• WORK INSTRUCTIONS:
Copy out each line of the data that holds the word "None".

▽

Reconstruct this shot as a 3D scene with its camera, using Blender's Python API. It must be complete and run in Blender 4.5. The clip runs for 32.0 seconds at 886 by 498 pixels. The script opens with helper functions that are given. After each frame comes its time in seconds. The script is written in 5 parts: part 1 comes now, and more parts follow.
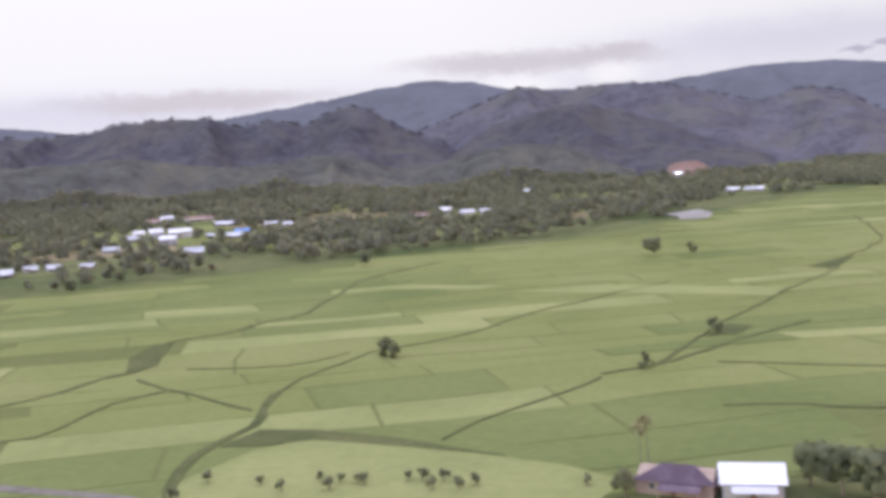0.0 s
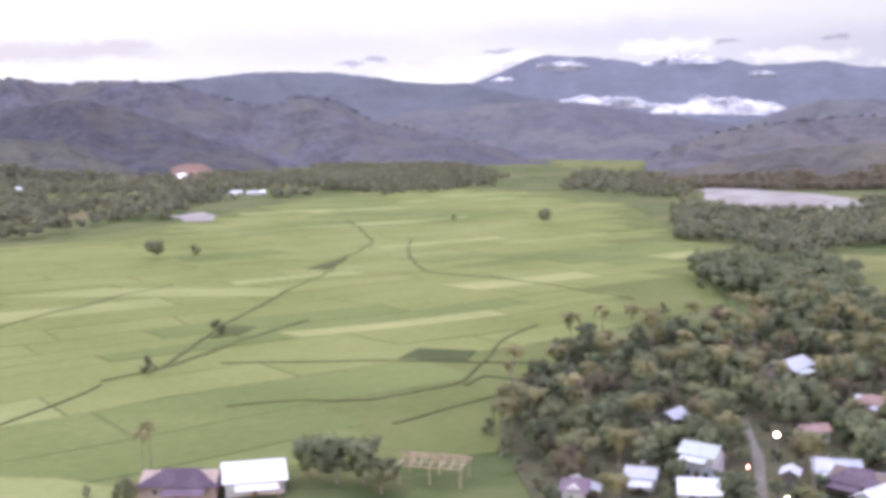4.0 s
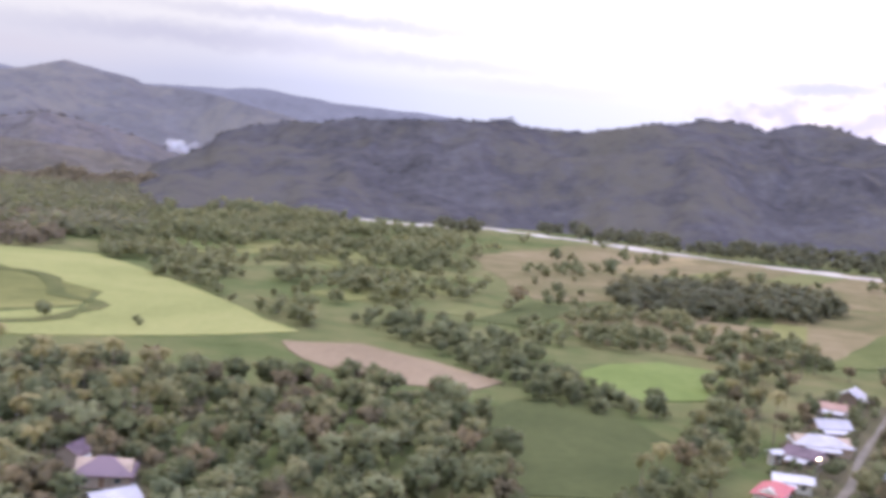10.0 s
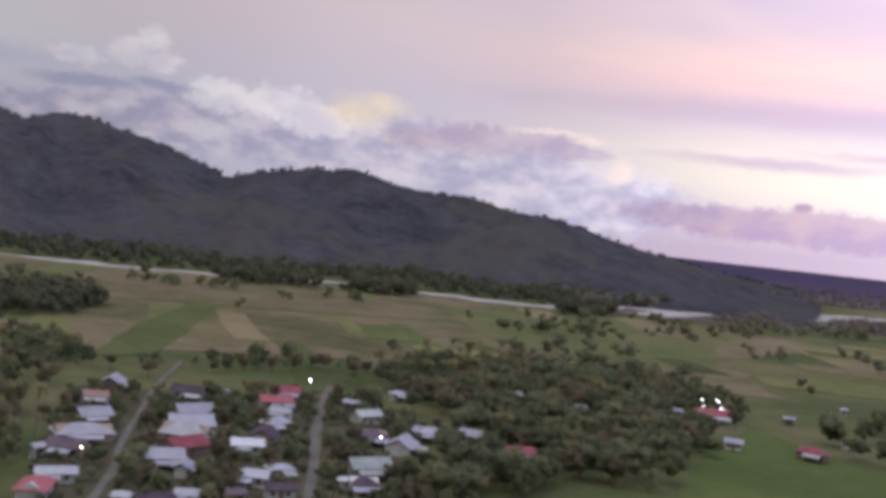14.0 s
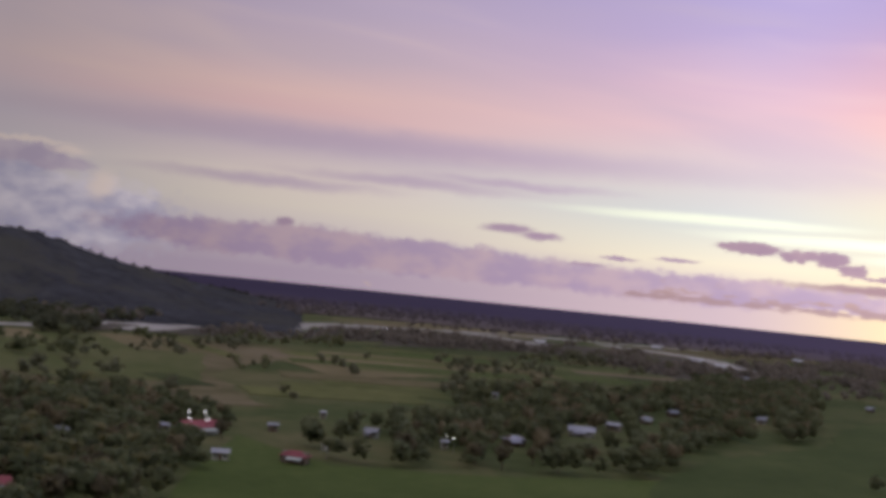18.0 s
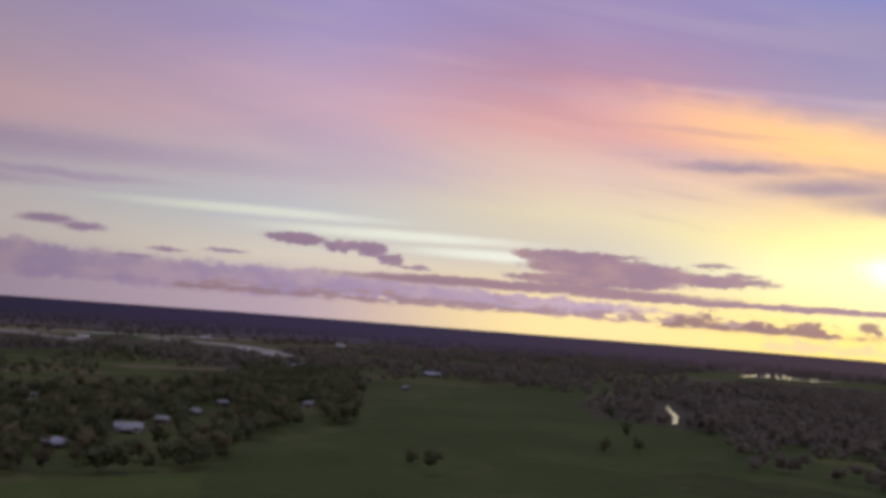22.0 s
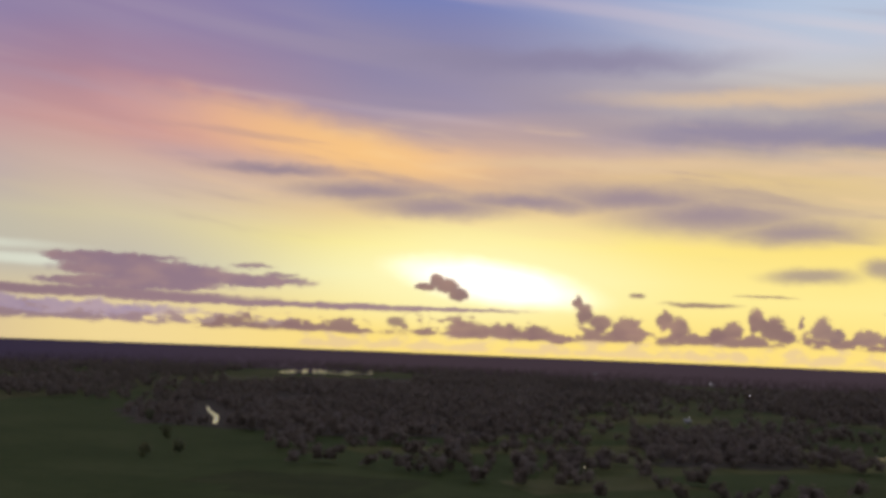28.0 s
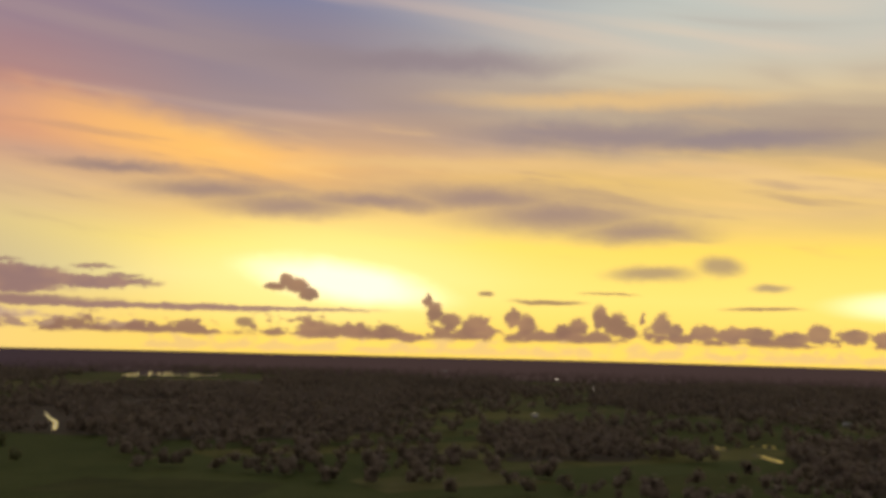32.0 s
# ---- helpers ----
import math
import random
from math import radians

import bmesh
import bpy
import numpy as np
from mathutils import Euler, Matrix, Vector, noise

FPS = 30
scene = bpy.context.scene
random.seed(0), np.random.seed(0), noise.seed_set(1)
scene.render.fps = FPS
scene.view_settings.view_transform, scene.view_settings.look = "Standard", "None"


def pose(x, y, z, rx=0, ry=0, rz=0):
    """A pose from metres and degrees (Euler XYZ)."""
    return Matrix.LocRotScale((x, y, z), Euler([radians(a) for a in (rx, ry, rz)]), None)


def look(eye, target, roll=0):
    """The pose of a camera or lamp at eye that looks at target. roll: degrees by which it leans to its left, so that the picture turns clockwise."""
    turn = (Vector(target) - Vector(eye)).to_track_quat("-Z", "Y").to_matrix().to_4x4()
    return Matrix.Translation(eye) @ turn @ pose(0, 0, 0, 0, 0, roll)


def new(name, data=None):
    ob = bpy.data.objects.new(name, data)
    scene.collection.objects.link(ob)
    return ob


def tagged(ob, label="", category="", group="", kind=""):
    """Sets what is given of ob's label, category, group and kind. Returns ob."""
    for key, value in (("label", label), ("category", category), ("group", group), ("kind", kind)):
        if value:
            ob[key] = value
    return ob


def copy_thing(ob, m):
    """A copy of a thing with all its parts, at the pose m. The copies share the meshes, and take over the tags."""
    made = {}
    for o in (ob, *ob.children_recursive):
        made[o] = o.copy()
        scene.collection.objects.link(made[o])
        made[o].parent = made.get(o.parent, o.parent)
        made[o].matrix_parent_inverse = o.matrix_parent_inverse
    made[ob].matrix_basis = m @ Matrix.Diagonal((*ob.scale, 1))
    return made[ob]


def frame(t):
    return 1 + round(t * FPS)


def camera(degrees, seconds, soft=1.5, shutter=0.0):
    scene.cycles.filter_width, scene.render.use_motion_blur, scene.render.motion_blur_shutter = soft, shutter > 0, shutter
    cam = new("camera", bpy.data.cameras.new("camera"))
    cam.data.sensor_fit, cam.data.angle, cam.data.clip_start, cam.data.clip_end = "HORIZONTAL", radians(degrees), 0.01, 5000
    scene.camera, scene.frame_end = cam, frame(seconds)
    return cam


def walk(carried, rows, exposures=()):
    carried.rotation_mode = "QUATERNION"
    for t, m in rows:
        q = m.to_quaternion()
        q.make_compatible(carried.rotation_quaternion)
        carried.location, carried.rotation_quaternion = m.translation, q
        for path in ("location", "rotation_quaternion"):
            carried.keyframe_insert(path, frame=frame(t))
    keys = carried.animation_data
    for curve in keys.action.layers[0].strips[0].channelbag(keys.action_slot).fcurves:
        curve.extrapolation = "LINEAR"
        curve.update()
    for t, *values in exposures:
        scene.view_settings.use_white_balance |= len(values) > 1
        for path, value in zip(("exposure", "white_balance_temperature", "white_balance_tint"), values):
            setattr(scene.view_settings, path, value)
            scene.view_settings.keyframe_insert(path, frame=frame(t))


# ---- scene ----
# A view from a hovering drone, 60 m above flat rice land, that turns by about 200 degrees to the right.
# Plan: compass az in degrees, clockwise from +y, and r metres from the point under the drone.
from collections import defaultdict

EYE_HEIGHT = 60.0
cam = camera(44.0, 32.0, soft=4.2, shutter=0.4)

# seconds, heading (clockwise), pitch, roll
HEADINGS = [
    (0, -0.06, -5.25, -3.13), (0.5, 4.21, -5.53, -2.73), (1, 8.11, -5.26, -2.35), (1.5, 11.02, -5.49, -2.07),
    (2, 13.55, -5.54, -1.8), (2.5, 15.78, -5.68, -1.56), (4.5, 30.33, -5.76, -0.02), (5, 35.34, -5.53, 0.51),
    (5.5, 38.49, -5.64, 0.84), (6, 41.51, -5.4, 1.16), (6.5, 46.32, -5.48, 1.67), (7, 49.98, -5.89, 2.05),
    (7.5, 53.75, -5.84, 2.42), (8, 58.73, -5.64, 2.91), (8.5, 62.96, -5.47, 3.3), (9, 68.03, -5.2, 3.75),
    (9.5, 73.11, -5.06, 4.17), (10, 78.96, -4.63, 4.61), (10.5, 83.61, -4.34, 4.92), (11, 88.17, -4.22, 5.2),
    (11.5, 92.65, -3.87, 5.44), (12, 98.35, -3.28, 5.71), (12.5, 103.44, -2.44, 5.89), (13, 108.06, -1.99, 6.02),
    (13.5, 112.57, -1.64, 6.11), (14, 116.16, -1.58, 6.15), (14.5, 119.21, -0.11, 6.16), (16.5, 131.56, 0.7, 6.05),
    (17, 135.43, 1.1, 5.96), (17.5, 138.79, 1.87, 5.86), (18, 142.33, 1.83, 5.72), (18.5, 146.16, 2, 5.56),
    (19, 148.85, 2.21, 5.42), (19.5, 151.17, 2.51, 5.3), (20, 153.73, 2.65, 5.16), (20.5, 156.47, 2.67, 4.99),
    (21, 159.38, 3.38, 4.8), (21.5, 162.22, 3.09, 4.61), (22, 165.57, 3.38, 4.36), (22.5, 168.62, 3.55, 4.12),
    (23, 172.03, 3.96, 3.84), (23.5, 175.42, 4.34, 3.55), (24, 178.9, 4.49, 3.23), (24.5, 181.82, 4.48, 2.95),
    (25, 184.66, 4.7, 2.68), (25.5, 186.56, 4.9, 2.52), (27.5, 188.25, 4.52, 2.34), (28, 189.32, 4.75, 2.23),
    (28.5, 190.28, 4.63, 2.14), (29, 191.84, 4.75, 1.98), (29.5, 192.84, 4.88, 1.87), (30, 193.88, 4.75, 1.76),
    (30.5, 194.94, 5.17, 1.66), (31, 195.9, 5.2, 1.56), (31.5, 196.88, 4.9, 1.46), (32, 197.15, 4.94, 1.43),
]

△
▽

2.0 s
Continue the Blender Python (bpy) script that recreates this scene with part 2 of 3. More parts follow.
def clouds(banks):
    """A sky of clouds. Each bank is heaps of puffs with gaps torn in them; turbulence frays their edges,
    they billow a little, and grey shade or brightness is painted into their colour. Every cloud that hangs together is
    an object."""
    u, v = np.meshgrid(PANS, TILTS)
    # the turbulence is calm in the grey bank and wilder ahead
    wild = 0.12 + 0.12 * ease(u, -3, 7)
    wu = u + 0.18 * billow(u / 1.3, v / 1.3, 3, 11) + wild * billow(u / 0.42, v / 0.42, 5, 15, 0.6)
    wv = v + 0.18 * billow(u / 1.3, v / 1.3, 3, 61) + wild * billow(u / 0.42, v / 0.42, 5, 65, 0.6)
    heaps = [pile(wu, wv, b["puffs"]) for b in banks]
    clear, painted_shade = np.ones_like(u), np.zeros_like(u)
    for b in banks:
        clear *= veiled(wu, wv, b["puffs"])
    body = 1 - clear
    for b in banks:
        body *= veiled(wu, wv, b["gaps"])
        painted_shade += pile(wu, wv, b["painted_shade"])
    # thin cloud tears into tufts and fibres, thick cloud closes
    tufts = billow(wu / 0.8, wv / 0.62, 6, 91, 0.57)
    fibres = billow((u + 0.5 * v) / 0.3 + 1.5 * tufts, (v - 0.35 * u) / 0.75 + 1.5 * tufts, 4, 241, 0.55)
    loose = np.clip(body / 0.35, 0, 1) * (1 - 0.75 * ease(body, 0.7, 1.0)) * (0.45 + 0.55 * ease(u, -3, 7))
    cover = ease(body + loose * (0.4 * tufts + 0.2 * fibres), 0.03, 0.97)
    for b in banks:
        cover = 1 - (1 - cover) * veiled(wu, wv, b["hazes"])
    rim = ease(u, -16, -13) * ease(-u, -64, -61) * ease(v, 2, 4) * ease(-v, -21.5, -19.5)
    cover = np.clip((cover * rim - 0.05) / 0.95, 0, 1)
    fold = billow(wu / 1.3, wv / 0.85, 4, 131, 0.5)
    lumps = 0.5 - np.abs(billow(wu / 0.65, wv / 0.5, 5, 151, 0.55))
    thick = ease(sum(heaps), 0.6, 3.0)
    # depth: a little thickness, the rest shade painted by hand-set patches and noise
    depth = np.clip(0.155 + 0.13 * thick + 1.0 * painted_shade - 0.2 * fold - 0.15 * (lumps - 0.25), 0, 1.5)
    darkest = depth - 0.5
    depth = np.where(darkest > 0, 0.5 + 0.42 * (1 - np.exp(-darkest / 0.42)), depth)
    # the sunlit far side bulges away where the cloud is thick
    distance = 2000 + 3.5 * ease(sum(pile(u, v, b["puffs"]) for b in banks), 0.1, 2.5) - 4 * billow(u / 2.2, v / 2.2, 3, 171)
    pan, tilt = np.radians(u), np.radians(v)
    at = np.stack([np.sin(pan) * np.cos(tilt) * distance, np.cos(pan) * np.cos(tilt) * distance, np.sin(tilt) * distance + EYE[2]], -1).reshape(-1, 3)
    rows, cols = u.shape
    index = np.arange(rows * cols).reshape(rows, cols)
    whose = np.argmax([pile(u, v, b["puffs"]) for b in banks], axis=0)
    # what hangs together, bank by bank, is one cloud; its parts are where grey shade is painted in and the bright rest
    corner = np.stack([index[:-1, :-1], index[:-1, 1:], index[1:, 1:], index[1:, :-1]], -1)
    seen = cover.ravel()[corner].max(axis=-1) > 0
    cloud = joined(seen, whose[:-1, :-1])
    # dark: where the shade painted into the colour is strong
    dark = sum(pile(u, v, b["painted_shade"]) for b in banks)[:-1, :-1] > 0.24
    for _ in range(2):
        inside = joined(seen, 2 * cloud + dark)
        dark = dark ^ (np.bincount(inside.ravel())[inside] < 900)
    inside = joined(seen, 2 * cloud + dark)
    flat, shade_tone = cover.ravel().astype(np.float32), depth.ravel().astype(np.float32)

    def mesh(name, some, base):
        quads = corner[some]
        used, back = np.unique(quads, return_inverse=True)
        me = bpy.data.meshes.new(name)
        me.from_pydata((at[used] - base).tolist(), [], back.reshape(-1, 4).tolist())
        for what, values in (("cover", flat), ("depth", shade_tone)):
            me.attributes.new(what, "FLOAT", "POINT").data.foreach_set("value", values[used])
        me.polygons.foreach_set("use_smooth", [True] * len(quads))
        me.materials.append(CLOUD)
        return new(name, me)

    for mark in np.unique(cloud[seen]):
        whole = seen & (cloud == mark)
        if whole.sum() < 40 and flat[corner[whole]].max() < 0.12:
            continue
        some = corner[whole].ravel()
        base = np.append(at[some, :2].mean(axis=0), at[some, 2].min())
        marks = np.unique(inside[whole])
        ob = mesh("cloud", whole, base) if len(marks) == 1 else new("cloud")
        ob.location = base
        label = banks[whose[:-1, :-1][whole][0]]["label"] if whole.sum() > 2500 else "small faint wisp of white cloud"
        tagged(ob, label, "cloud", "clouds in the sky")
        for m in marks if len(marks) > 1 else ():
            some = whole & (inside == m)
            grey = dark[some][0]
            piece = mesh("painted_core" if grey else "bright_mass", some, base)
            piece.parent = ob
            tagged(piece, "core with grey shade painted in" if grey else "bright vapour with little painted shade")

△

• RESPONSE TO THE TASK:
scene.view_settings.view_transform, scene.view_settings.look = "Standard", "None"
    return Matrix.LocRotScale((x, y, z), Euler([radians(a) for a in (rx, ry, rz)]), None)
def new(name, data=None):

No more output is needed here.